## Exercise instructions:
Collect every line below that contains the word "Blender".

## Available records:

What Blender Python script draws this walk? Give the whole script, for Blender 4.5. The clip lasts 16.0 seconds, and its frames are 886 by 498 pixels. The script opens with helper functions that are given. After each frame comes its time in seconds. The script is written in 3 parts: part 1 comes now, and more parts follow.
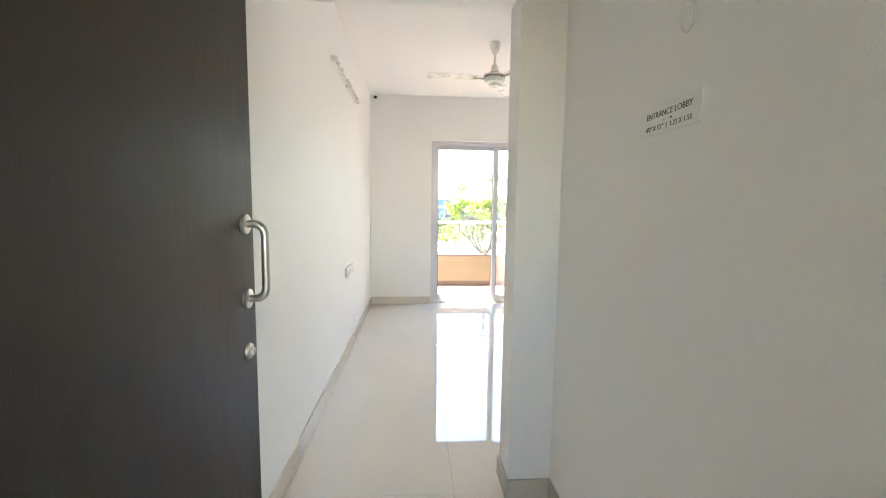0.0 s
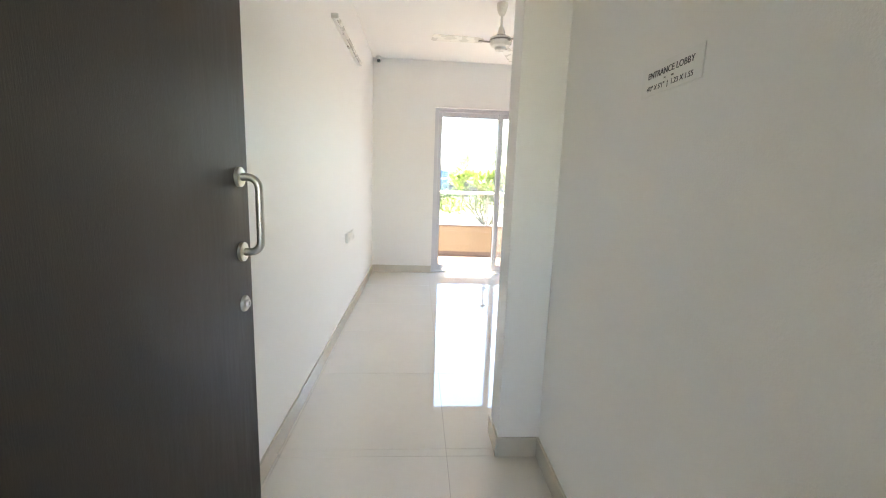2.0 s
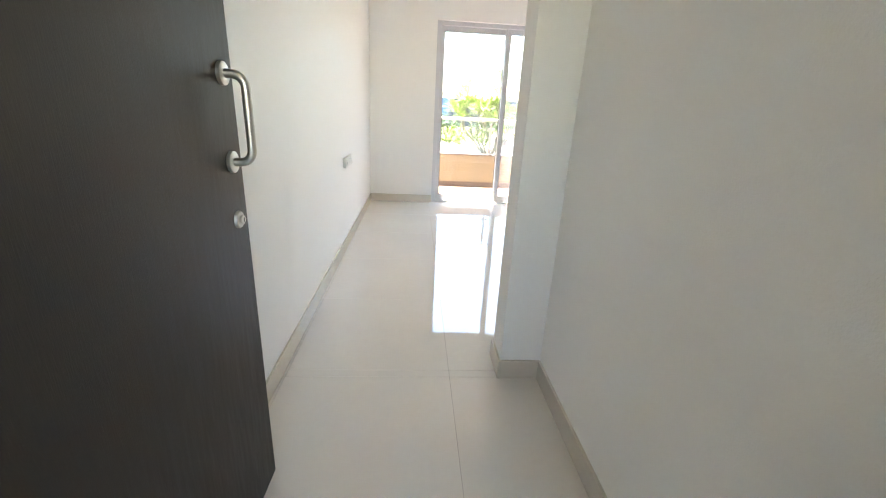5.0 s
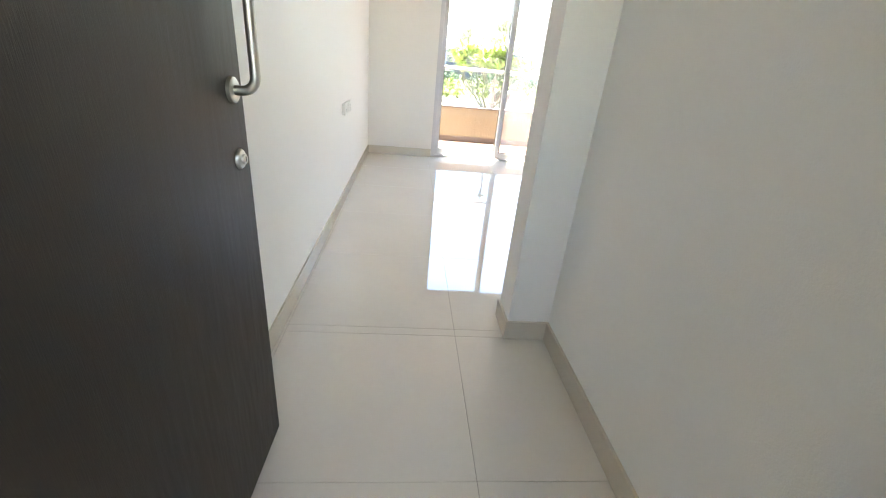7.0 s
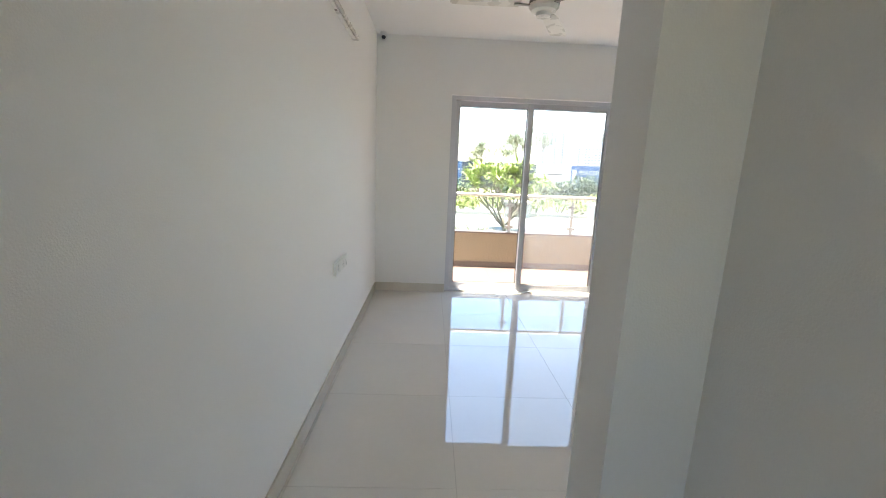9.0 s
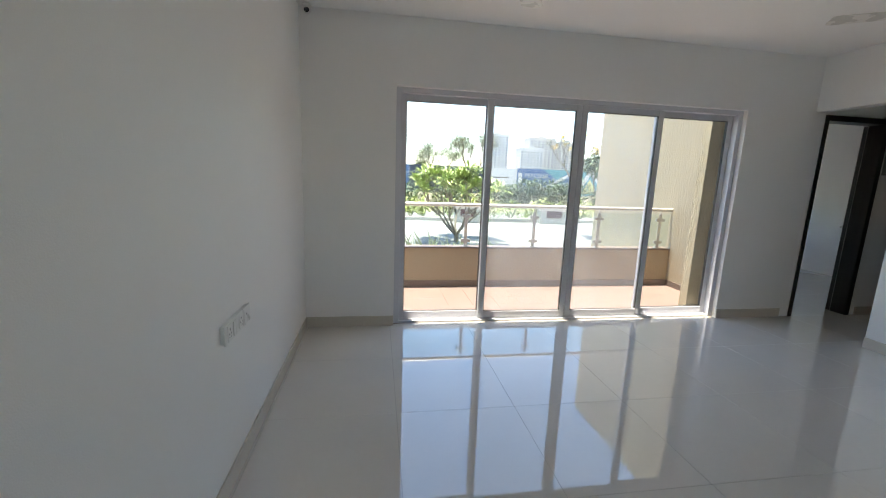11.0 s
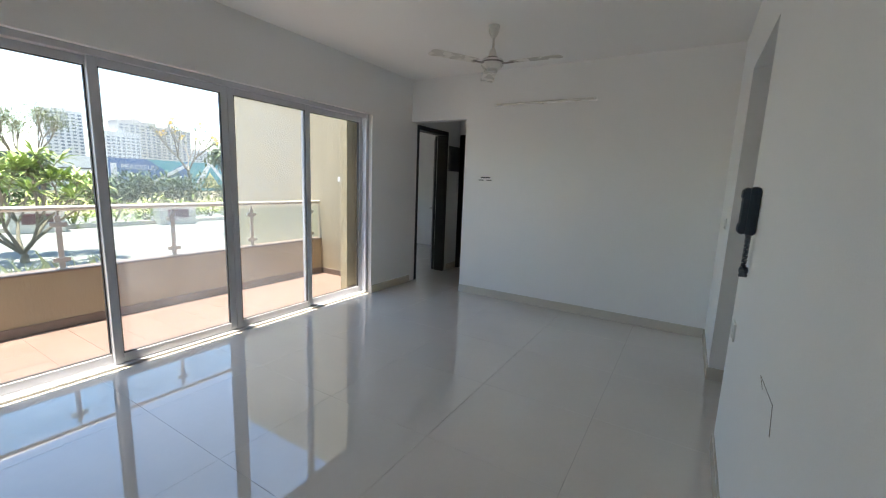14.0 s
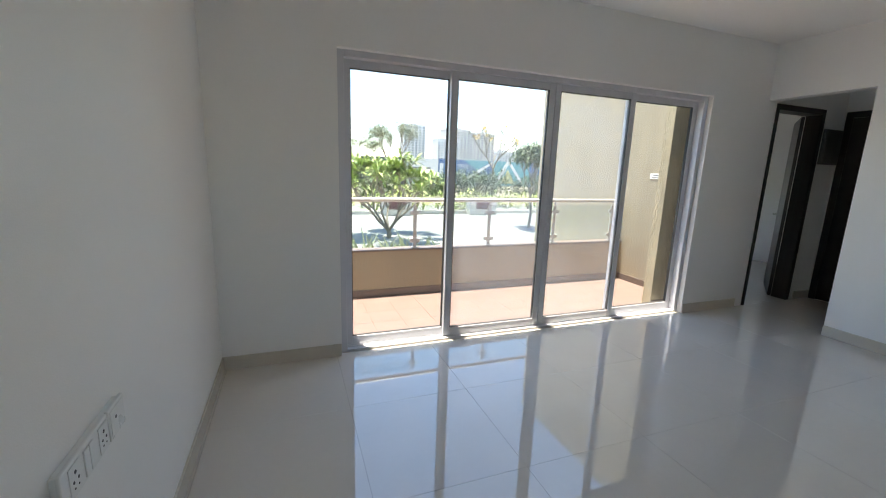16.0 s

* * *

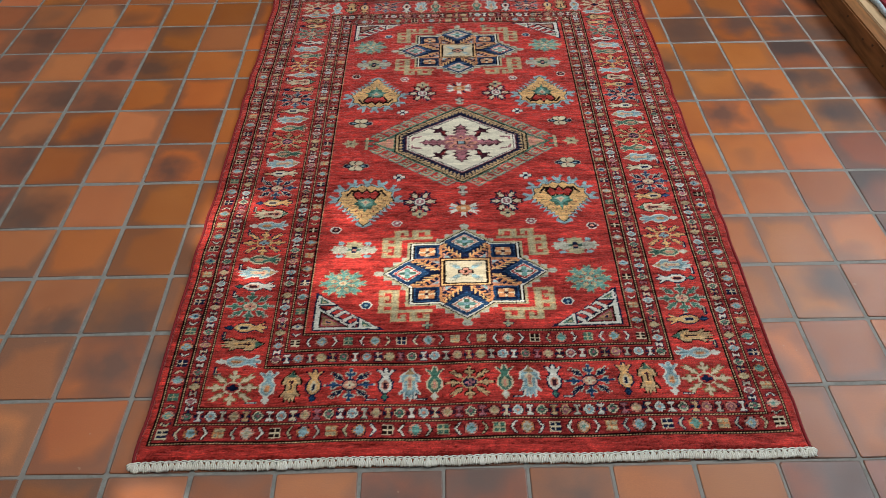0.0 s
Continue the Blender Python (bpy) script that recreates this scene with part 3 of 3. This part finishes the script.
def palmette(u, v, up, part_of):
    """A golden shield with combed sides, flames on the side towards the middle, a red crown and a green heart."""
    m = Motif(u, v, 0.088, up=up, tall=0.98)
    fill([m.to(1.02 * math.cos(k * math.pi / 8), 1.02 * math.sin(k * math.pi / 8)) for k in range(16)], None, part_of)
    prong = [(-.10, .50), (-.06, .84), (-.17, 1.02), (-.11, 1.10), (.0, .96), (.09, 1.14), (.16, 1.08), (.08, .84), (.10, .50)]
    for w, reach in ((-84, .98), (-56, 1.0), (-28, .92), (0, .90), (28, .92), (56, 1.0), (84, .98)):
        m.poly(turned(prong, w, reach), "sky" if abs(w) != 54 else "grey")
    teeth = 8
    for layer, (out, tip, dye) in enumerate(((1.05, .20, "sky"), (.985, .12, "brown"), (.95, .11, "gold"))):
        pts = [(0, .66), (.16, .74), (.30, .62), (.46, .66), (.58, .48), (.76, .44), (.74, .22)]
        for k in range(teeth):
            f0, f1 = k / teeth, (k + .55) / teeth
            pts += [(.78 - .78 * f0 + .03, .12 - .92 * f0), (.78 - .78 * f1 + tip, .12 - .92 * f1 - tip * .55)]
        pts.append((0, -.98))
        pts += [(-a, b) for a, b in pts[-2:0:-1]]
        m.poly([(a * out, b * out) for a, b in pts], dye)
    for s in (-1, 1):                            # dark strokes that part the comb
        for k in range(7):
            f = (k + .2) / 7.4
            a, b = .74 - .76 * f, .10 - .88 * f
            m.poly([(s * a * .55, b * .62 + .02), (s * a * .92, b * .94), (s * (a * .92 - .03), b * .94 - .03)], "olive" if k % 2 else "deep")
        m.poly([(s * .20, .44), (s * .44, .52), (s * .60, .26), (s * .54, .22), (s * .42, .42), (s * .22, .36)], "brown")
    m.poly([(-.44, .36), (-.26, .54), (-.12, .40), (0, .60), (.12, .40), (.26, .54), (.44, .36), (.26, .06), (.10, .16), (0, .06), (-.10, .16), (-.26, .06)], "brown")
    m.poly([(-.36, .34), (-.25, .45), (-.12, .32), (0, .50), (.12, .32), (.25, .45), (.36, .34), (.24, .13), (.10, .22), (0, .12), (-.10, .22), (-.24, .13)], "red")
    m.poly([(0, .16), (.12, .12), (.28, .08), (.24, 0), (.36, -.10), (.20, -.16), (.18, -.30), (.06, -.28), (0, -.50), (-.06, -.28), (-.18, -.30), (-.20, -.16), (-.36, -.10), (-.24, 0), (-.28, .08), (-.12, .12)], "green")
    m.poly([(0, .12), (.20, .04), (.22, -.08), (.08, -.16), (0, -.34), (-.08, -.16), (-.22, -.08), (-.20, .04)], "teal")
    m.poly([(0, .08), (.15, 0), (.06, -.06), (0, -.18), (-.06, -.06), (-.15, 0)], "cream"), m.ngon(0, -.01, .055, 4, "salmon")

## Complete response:
What Blender Python script draws this walk? Give the whole script, for Blender 4.5. The clip lasts 16.0 seconds, and its frames are 886 by 498 pixels. The script opens with helper functions that are given. After each frame comes its time in seconds. The script is written in 3 parts: part 1 comes now, and more parts follow.
Continue the Blender Python (bpy) script that recreates this scene with part 3 of 3. This part finishes the script.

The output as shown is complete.